During the summer of 2003, the replica of the famine ship Jeanie Johnston left Ireland and sailed across the Atlantic to the United States. From June to August the Jeanie Johnston stops in ports along the Atlantic seaboard, offering tours and a glimpse of what the voyage might have been for those Irish emigrants fleeing the horror of the Great Famine in their homeland.

The original Jeanie Johnston was a 408 ton ship built in Quebec in 1847, and sold to the merchant company John Donovan & Sons of Tralee, County Kerry as a cargo ship. However, between 1848 and 1855 she was used to carry Irish emigrants across the Atlantic to Canada and the United States. The ship could hold up to 250 passengers on a voyage, with an average of just under 200, and took about 8 weeks to cross the Atlantic. The fare to Quebec on the Jeanie Johnston was 3.10 shillings, which represented close to half a year's wages for the average Irish laborer at the time. Between 1848 and 1855, the Jeanie Johnston made 16 voyages to North America, sailing to Quebec, Baltimore and New York, and carried over 2,500 Irish emigrants to a new life. Unlike most of the 19th century emigrant ships, no crew or passenger lives were ever lost on board the Jeanie Johnston, a remarkable record.

The current Jeanie Johnston is a replica of the original ship. The decision to rebuild the ship was taken in a conscious effort to remember and honor Irish Famine emigrants. The Jeanie Johnston Company opted to produce an ocean-going vessel capable of retracing the voyage of its illustrious predecessor, to serve as a tangible link with the past while also celebrating the close ties between Ireland and the United States.
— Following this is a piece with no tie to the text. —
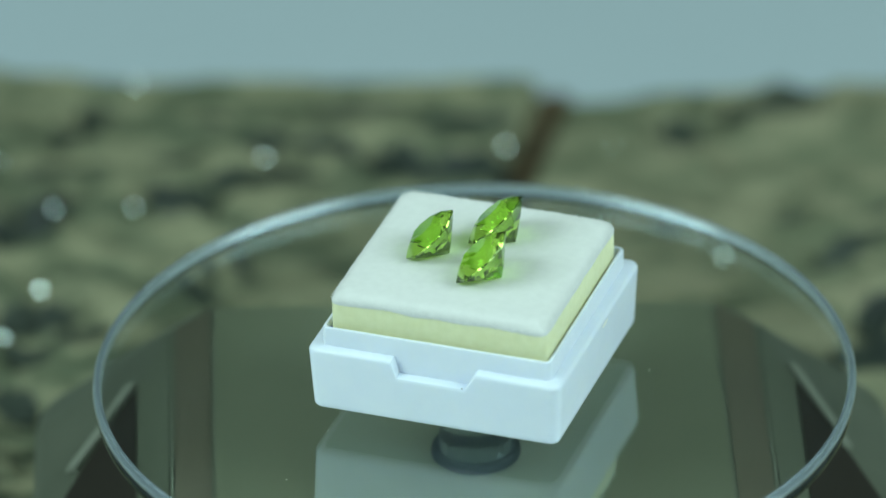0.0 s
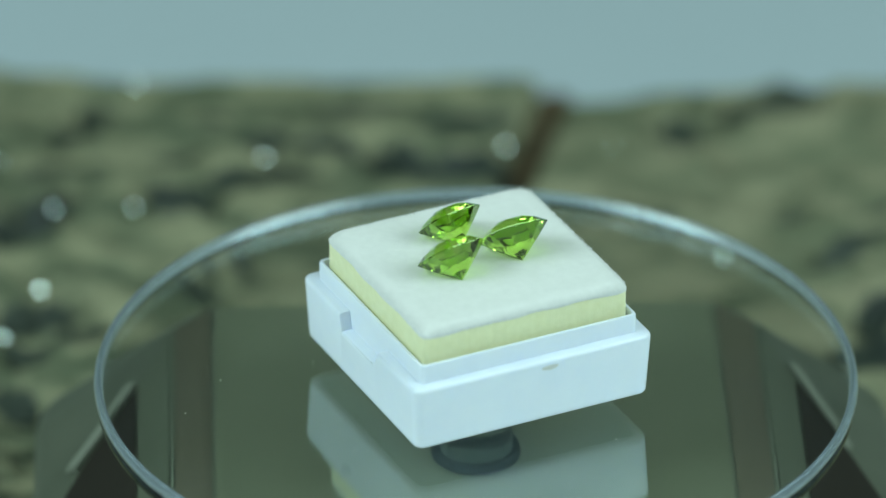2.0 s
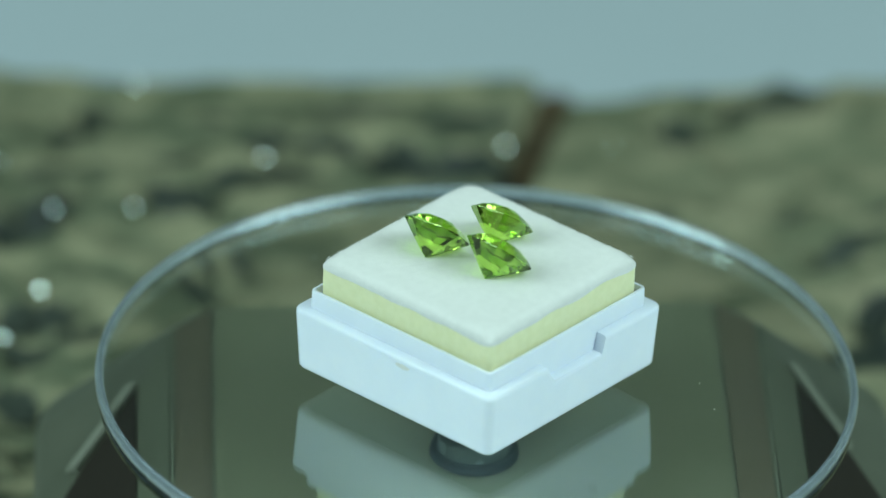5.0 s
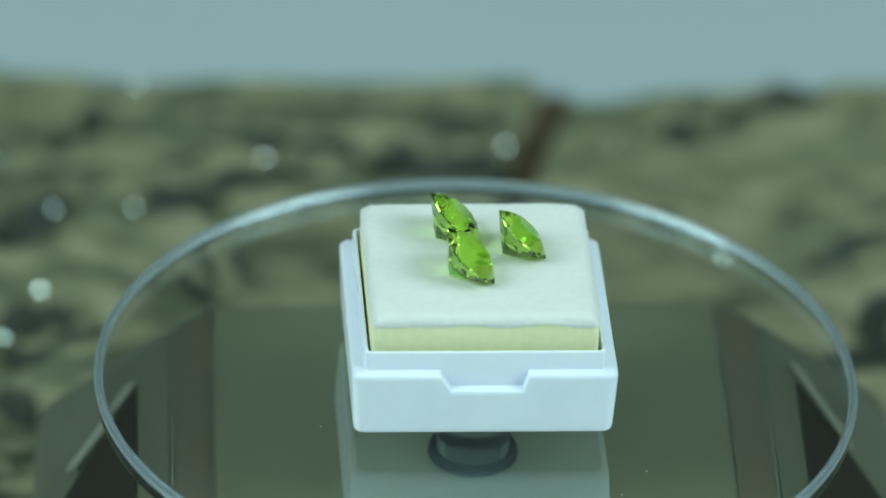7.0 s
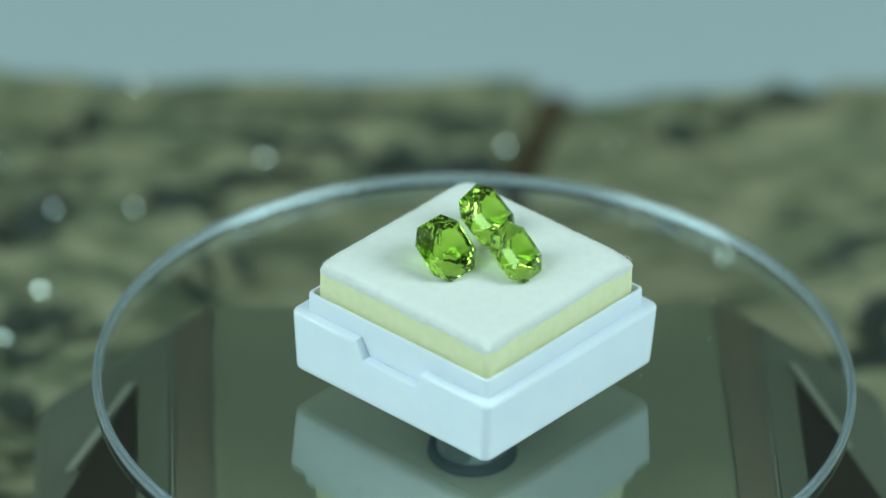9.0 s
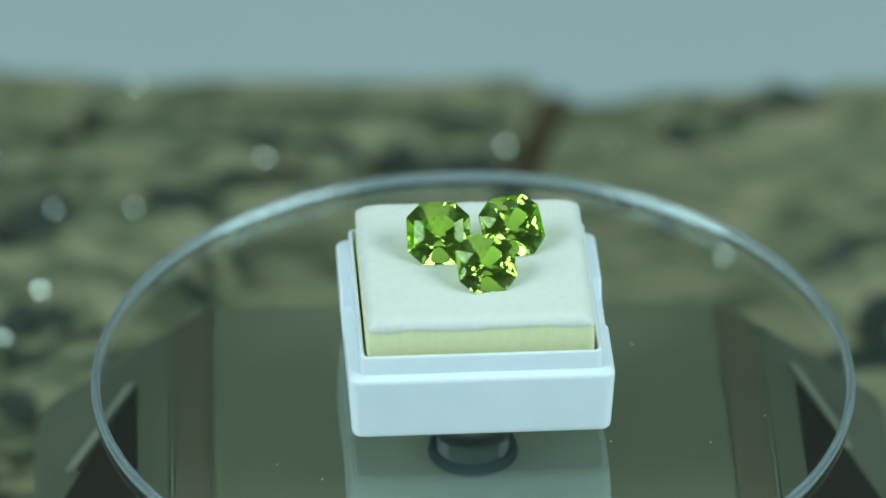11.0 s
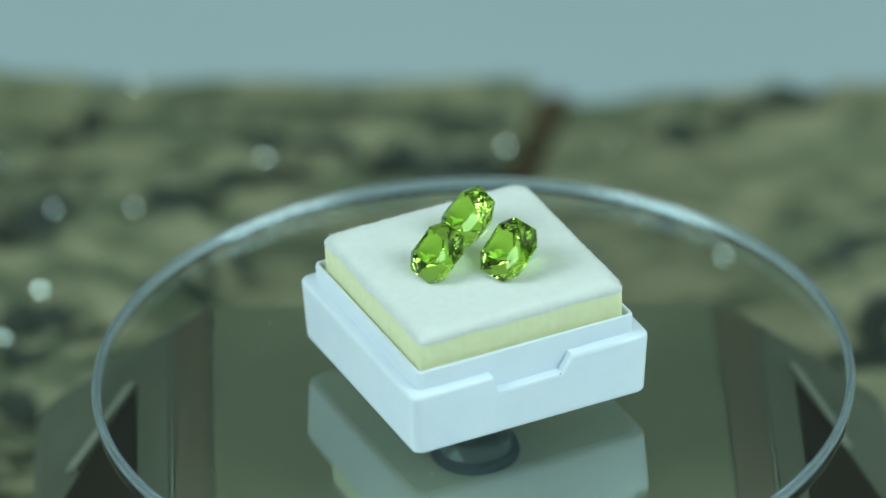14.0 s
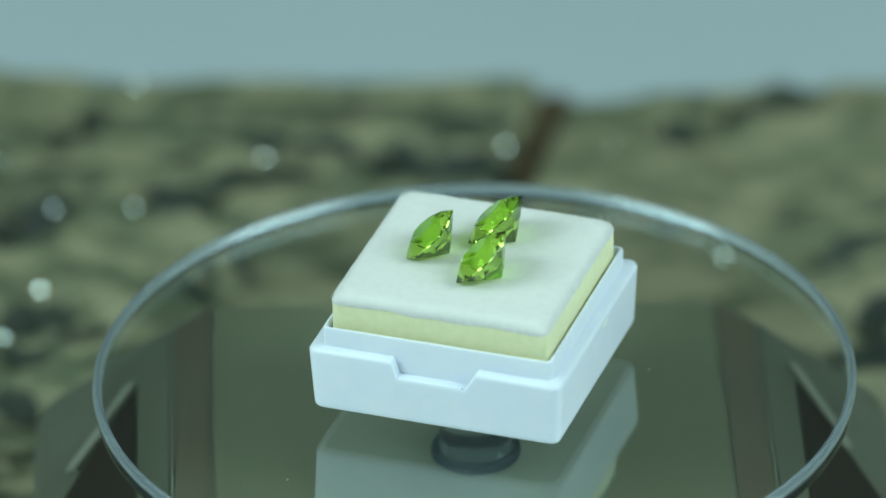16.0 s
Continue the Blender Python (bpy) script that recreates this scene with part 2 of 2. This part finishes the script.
# rust-brown strip that fills the gap between the two slabs
def gap_strip():
    loops = []
    for k in range(13):
        y = 92 + 4.8 * k
        x = 8.95 + (y - 137) * 0.207
        z = -49.5 + 1.5 * noise.noise(Vector((0, y * 0.1, 3)))
        loops.append([((x + dx) * MM, y * MM, (z + dz) * MM if dz < 5 else PAPER_Z) for dx, dz in ((-2.2, 9), (2.2, 9), (2.2, -0.6), (0.8, 0.4), (-0.9, 0.2), (-2.2, -0.8))])
    v, f = loft(loops)
    ob = new("stone_wedge", mesh_of("stone_wedge", v, f, filler_brown))
    return tagged(ob, "narrow rust-brown filler strip in the gap between slabs", "stone", "slate slabs on the paper")


gap_strip()


# ---- glitter flakes lying on the stone ----
def flake(x, y, z, lean, size):
    """A thin shiny six-sided chip on the stone, leaning to one side and towards the front (mm)."""
    rnd = random.Random(int(x * 7 + y * 3))
    pts = [(size * MM * rnd.uniform(0.8, 1.1) * math.cos(k * 1.047), size * MM * rnd.uniform(0.8, 1.1) * math.sin(k * 1.047)) for k in range(6)]
    v, f = loft([[(px, py, pz) for px, py in pts] for pz in (-0.25 * MM, 0)])
    ob = new("mineral_flake", mesh_of("mineral_flake", v, f, flake_mat))
    ob.matrix_basis = Matrix.Translation((x * MM, y * MM, z * MM)) @ Vector((lean * 2 + math.copysign(0.35, x), -0.72, 0.60)).to_track_quat("Z", "Y").to_matrix().to_4x4()
    return tagged(ob, "tiny shiny mineral flake glinting on the stone slab", "flake", "flakes on the stone")


for spec in ((-56.5, 91.8, -46.5, 0.05, 0.40), (-60.3, 76.5, -44.5, 0.05, 0.32), (-55.7, 111.3, -45.8, 0.05, 0.26), (-44.9, 110.4, -45.0, 0.04, 0.26),
             (-27.9, 122.1, -43.9, 0.02, 0.27), (4.5, 133.8, -48.6, -0.01, 0.27), (-46.2, 147.2, -47.0, 0.04, 0.24), (33.1, 99.5, -45.9, -0.03, 0.32),
             (52.2, 61.2, -48.7, -0.05, 0.36), (19.0, 126.8, -45.0, -0.02, 0.14), (-63.2, 121.1, -44.4, 0.06, 0.22), (34.9, 102.2, -45.9, -0.03, 0.22)):
    flake(*spec[:4], 0.85 * spec[4])


# ---- the turntable base ----
BASE_Z = -13.7
BASE_X, BASE_Y = -0.2, 2.1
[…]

You can learn more about the ship at the website www.jeaniejohnston.ie

The photos below were from our tour of the Jeanie Johnston during her visit to Providence RI on 19 July 2003.

   

 

Inside the Ship

   

Generally, a whole family would share a single 6 foot square berth. Those traveling alone shared with three others, often total strangers, and sometimes not even of the same sex. These quarters were cramped with berths lining both walls, and a narrow table in the walkway between them. It was close quarters even during our tour, and fitting 200 or more people in this space seems incredible.

   

Music played an important part in keeping up the spirits of the passengers, and there was often a fiddler among the passengers.